Rootkit
Manuel Arostegui Ramirez
manuel at todo-linux.com
Tue Oct 23 19:40:42 UTC 2007
El Lunes, 22 de Octubre de 2007 23:48, Dave Burns escribió:
> Exactly. So there are three contexts in which you are using the tools:
>
> 1) Not sure you've been hacked, just suspicious or vigilant.
> 2) Sure you've been hacked, have not yet rebooted, looking for information.
> 3) Sure you've been hacked, rebooted using a CD (e.g. knoppix) or
> other known-good /.
>
> In situation 1 and 2, you can't totally trust your tools, unless
> they're giving you bad news. In situation 3 your can trust the tools
> as much as you can trust the "known-good /" where they are located. So
> you're never totally sure you're in the clear.

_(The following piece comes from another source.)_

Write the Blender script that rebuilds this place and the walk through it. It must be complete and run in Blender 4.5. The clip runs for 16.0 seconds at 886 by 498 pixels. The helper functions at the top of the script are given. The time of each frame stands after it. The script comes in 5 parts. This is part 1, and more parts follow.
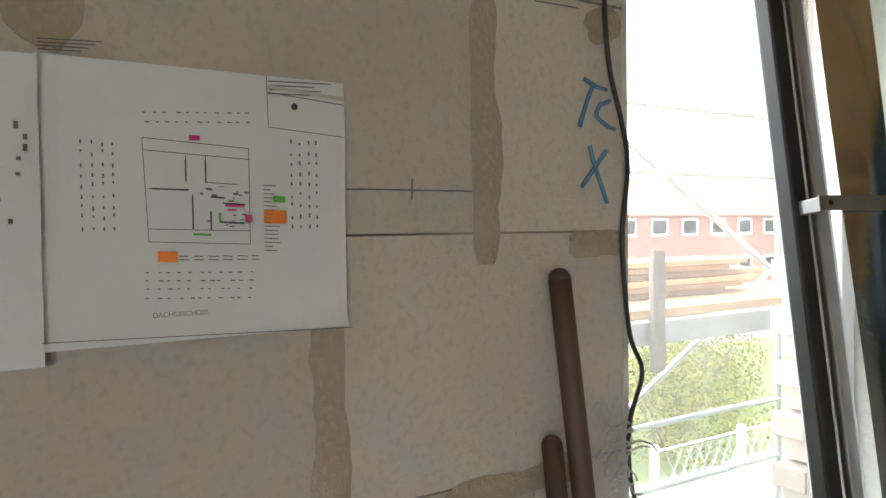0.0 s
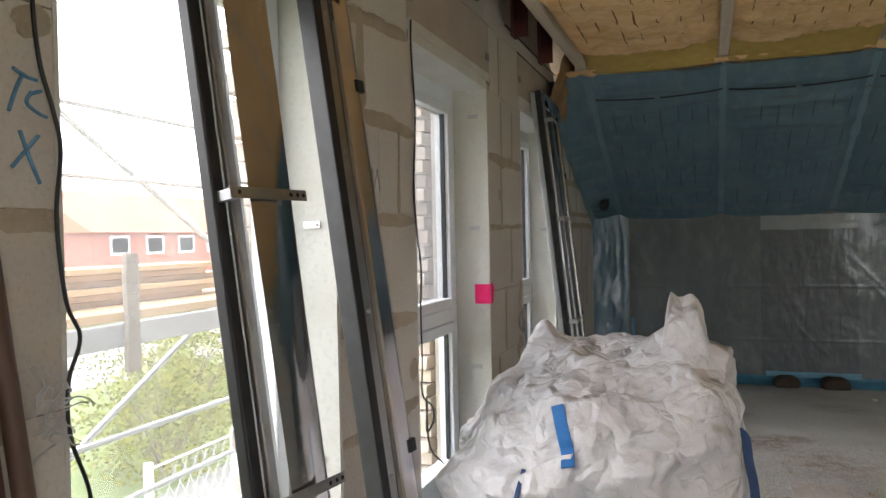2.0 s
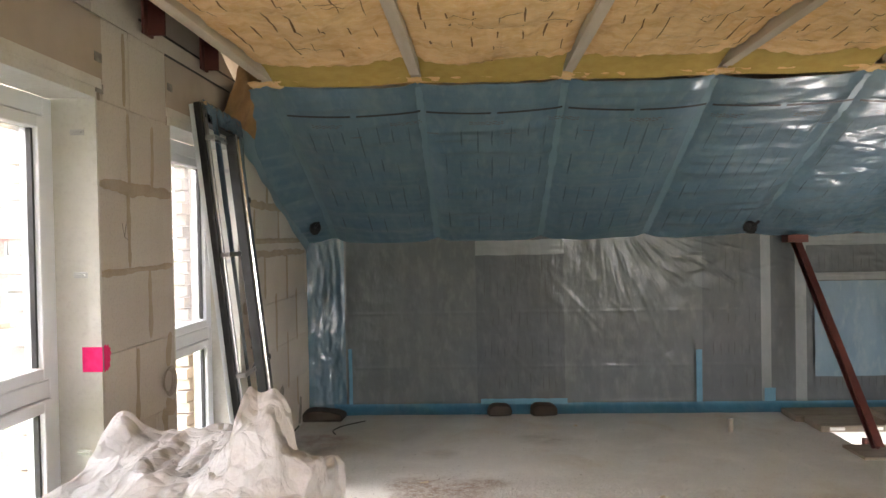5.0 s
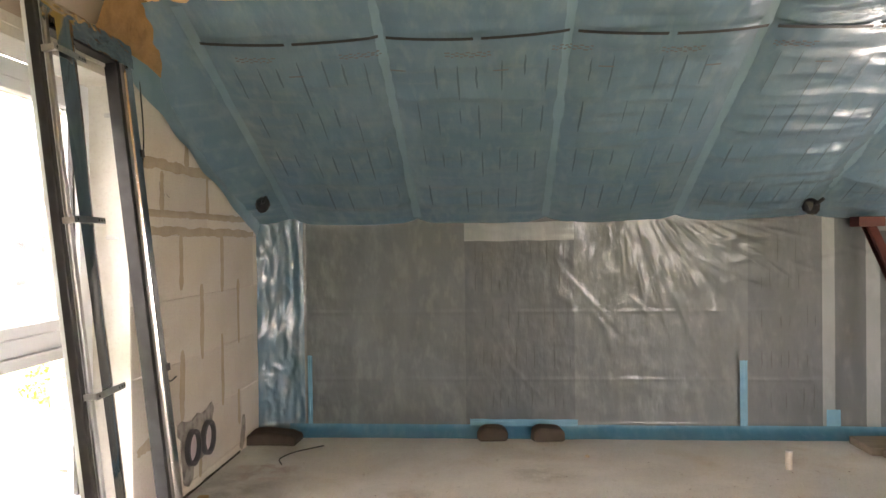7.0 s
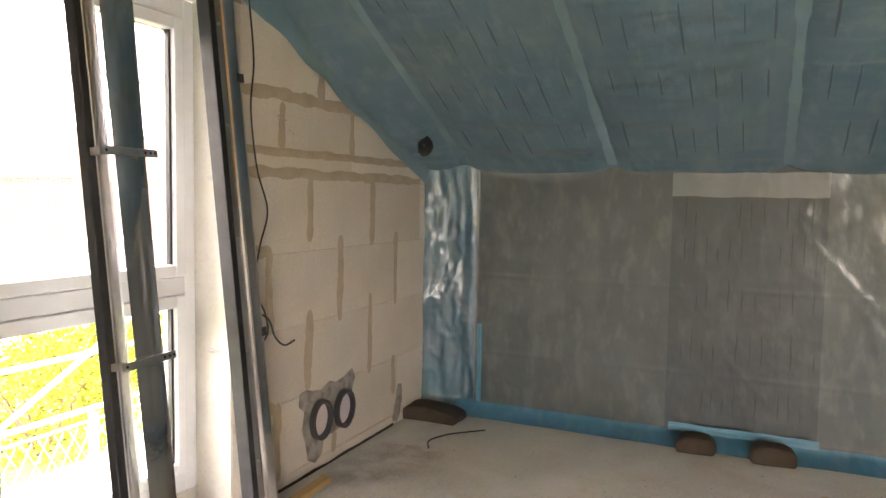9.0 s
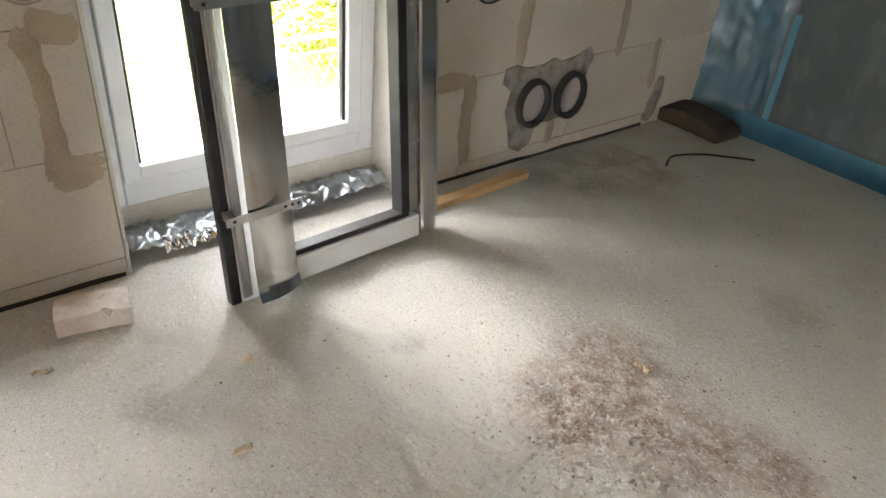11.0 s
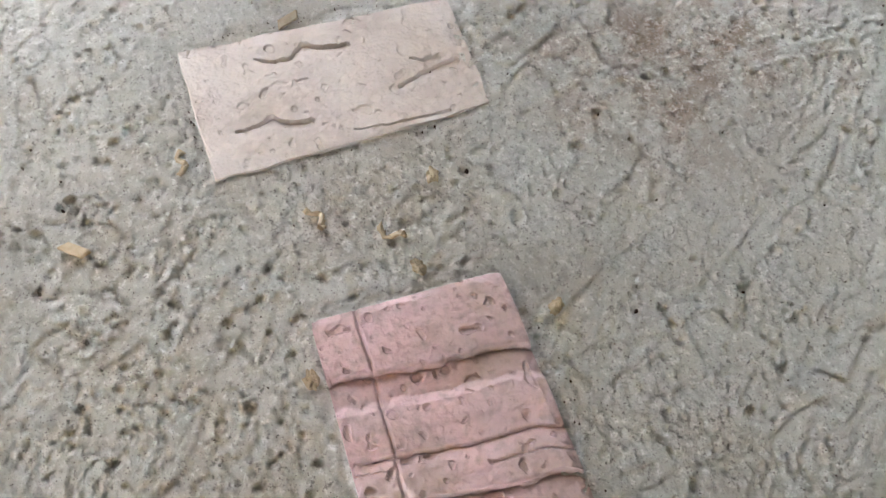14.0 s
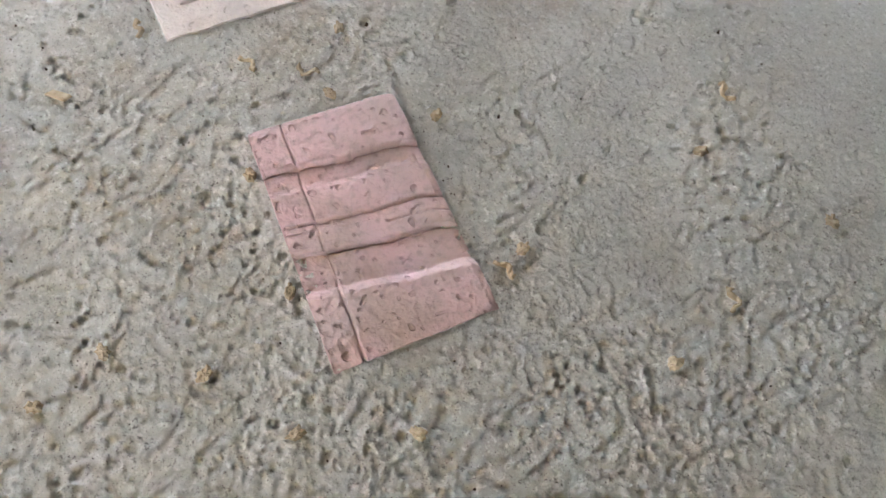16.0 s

Well, in case 2, you'd not be 100% confident, rootkit are there and they might
installed one on your system, so, let's start to doubt :)
>
> I guess the truly paranoid might boot from a CD and do an audit
> periodically, I guess that might make me feel pretty confident. Hard
> to automate it (and may open up new vulnerabilities), no one wants it
> happening during ordinary working hours, and I don't want to be doing
> it by hand outside ordinary hours. Yuck.

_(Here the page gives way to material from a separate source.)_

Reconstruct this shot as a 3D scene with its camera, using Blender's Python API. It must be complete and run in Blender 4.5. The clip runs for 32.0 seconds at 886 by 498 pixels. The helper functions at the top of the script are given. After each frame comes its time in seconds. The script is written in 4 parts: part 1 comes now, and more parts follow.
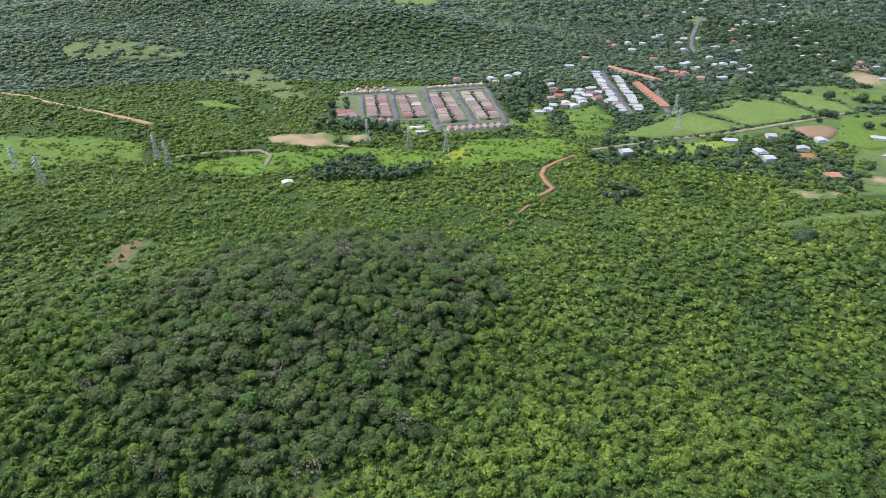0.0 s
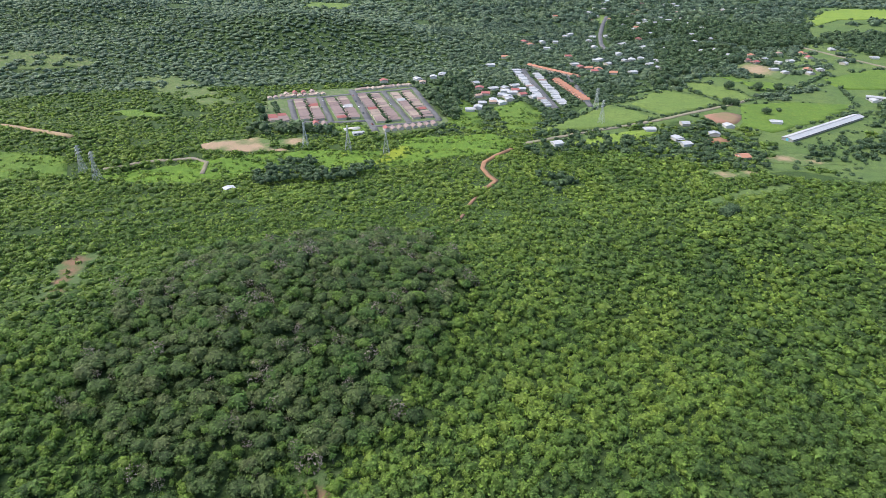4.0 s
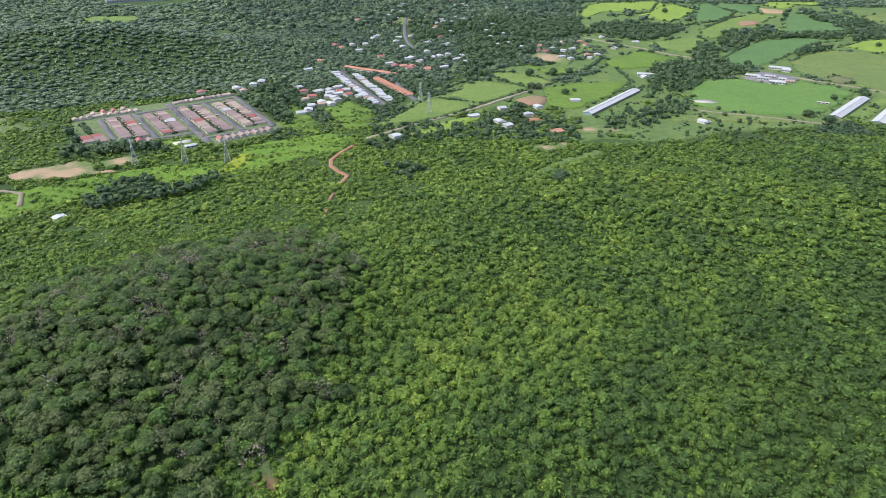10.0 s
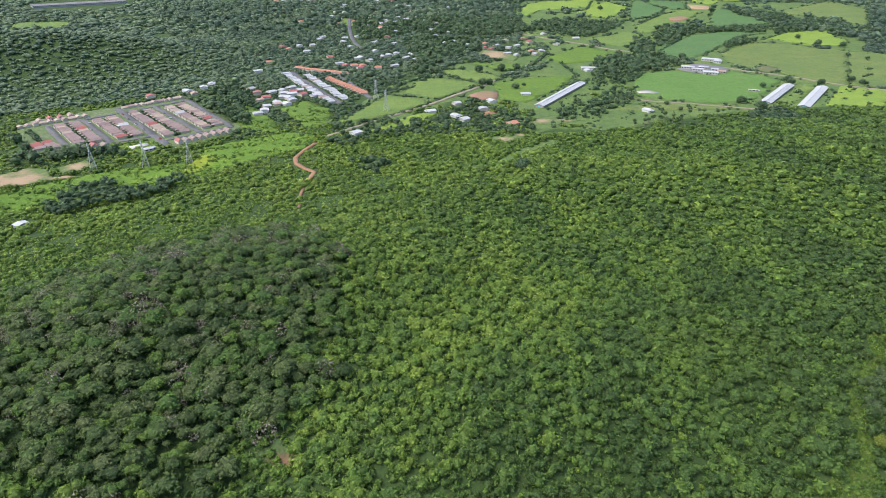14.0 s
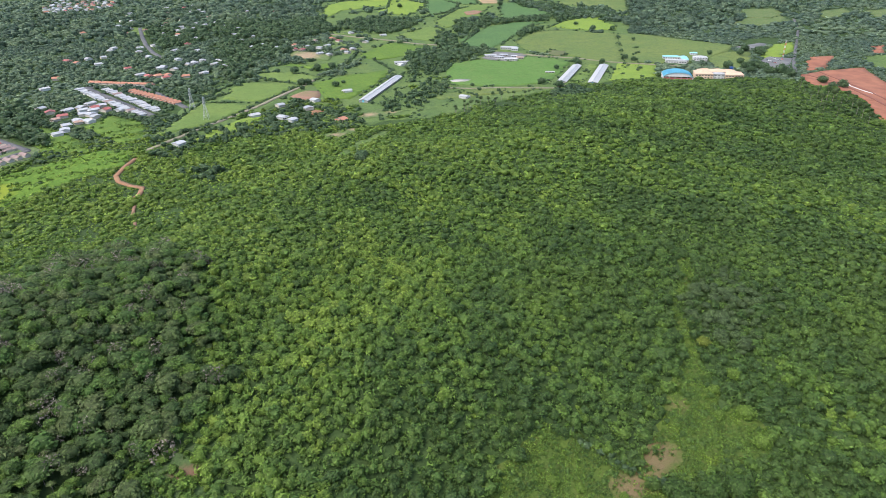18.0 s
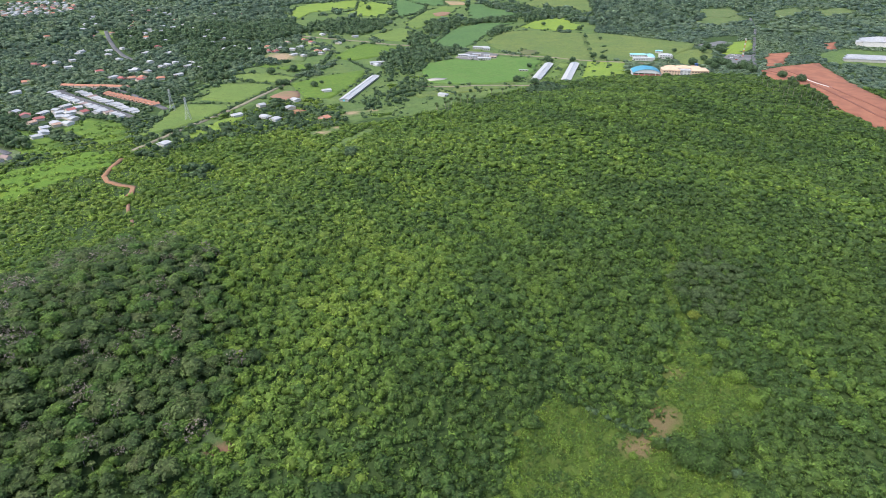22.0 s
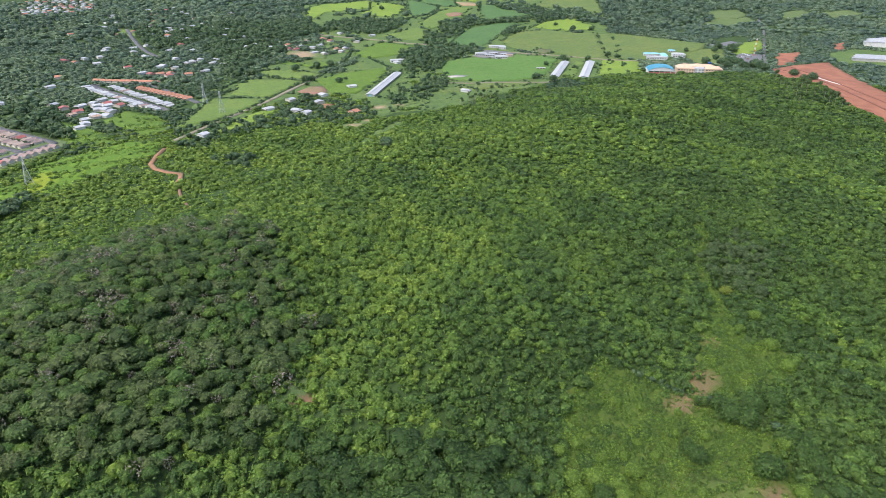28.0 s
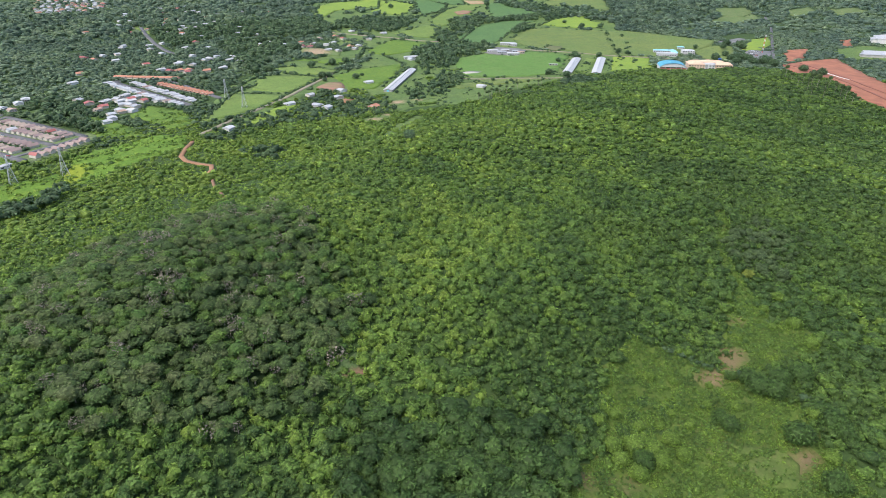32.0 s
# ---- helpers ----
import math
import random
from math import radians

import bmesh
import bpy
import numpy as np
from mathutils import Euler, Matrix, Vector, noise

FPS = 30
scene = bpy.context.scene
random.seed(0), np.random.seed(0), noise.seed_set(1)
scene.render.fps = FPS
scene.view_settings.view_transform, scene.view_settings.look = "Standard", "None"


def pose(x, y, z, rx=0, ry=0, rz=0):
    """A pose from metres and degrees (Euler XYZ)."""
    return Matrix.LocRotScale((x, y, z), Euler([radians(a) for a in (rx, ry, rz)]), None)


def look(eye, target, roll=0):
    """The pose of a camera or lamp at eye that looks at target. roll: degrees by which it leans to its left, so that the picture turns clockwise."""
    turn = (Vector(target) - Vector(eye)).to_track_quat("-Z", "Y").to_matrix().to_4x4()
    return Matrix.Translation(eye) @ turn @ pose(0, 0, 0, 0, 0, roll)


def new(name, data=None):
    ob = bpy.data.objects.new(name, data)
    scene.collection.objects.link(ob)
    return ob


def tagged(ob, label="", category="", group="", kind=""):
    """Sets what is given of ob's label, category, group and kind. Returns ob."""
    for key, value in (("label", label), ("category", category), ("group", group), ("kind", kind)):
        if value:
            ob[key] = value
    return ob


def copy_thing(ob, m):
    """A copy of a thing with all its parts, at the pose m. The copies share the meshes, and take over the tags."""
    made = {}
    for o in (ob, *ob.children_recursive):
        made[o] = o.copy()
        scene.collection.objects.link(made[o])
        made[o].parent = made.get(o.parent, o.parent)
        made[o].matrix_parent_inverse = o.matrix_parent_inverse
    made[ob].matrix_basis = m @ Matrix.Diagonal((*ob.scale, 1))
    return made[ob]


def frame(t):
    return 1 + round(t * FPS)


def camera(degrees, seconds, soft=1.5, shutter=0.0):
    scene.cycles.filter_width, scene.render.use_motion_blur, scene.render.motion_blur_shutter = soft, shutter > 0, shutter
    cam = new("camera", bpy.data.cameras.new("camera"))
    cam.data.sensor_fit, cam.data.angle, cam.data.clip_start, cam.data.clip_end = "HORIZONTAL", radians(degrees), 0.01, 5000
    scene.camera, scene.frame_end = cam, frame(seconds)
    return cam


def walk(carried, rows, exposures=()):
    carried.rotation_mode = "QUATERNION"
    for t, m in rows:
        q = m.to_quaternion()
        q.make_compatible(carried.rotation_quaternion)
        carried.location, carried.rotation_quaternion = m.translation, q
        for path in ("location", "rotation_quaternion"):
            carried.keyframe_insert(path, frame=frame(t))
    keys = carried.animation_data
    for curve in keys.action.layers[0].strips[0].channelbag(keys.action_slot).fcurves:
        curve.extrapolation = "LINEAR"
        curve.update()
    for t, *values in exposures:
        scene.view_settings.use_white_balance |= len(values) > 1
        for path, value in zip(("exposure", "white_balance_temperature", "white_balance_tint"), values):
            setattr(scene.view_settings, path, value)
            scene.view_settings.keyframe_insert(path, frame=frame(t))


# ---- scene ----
from mathutils import geometry

SKY, SUN, EXPOSURE = 0.15, 1.05, 1.0
cam = camera(71.39, 32.0, soft=0.6)


def view(x, y, z, yaw, pitch, roll):
    """A camera pose: yaw clockwise from +y, pitch above the horizon, roll about the line of sight."""
    return pose(x, y, z, 90 + pitch, 0, -yaw) @ pose(0, 0, 0, 0, 0, roll)


FLIGHT = (
    (0, 0.00, 0.00, 200.00, 0.001, -28.399, 0.065),
    (1, -7.65, -3.24, 199.64, 1.763, -28.296, 0.088),
    (2, -15.06, -5.93, 199.24, 3.943, -28.162, 0.264),
    (2.5, -18.62, -7.09, 199.04, 4.339, -28.116, 0.329),
    (4.5, -32.69, -11.58, 198.20, 10.742, -27.991, 0.399),
    (5, -36.21, -12.64, 197.99, 12.826, -27.926, 0.426),
    (6, -43.64, -14.95, 197.55, 16.044, -27.816, 0.405),
    (7, -51.34, -17.41, 197.13, 19.361, -27.701, 0.400),
    (8, -58.72, -19.83, 196.63, 22.149, -27.603, 0.294),
    (9, -64.86, -22.42, 195.80, 24.607, -27.477, 0.313),
    (10, -71.33, -24.90, 194.91, 27.030, -27.374, 0.240),
    (11, -78.38, -26.73, 194.18, 28.628, -27.297, 0.119),
    (12, -85.60, -28.21, 193.51, 30.118, -27.254, 0.110),
    (13, -92.89, -29.61, 192.91, 31.492, -27.227, 0.098),
    (13.5, -96.46, -30.27, 192.65, 32.085, -27.207, 0.059),
    (15.5, -110.67, -32.59, 191.58, 34.095, -27.178, 0.038),
    (16, -114.17, -32.93, 191.17, 34.583, -27.163, 0.029),
    (16.5, -117.52, -32.90, 190.62, 37.155, -27.162, 0.007),
    (17, -120.98, -32.66, 190.03, 42.770, -27.126, -0.133),
    (17.5, -124.48, -32.22, 189.47, 47.035, -27.099, -0.317),
    (18, -128.03, -31.61, 188.99, 50.274, -27.078, -0.436),
    (18.5, -131.67, -30.92, 188.61, 52.540, -27.048, -0.545),
    (19, -135.35, -30.12, 188.31, 53.520, -27.019, -0.523),
    (19.5, -138.98, -29.23, 188.05, 53.691, -26.979, -0.502),
    (20, -142.57, -28.33, 187.81, 53.710, -26.962, -0.397),
    (21, -149.56, -26.60, 187.35, 53.744, -26.895, -0.399),
    (22, -156.40, -25.12, 186.86, 53.760, -26.845, -0.350),
    (23, -163.15, -23.90, 186.27, 53.736, -26.797, -0.280),
    (24, -170.01, -22.84, 185.60, 53.778, -26.714, -0.215),
    (25, -177.10, -21.81, 185.01, 53.773, -26.687, -0.150),
    (25.5, -180.65, -21.19, 184.82, 53.767, -26.666, -0.149),
    (27.5, -195.08, -18.35, 184.32, 53.787, -26.657, -0.010),
    (28, -198.69, -17.54, 184.21, 53.742, -26.626, -0.113),
    (29, -205.72, -15.69, 183.99, 53.753, -26.639, -0.040),
    (30, -212.75, -13.82, 183.65, 53.789, -26.672, 0.037),
    (31, -219.63, -12.18, 183.10, 53.751, -26.670, 0.010),
    (32, -226.41, -10.74, 182.43, 53.641, -26.663, -0.202),
)
walk(cam, [(t, view(*p)) for t, *p in FLIGHT], [(0, EXPOSURE, 6200, 10), (32, EXPOSURE, 6200, 10)])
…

Good point, that's totally crazy in production enviroments.
>
> >To evalue my general system security I use babel
>
> Is that comparable to nagios, or more security oriented?
>
Well, I'm one of the main developers of Babel, so don't take this as a spam,
it fits perfectly in this scenario.
It's security oriented, Babel performs a security level check of the machine,
or hardening. The check consists of a number of auditing tests that obtain a
snap of the security status of each machine. The result is a security index
of the system that is given after each execution.
Just totally off-topic, I'm just curious, Dave, do you speak spanish?
Un saludo!!
Manuel
--
Manuel Arostegui Ramirez.
Electronic Mail is not secure, may not be read every day, and should not
be used for urgent or sensitive issues.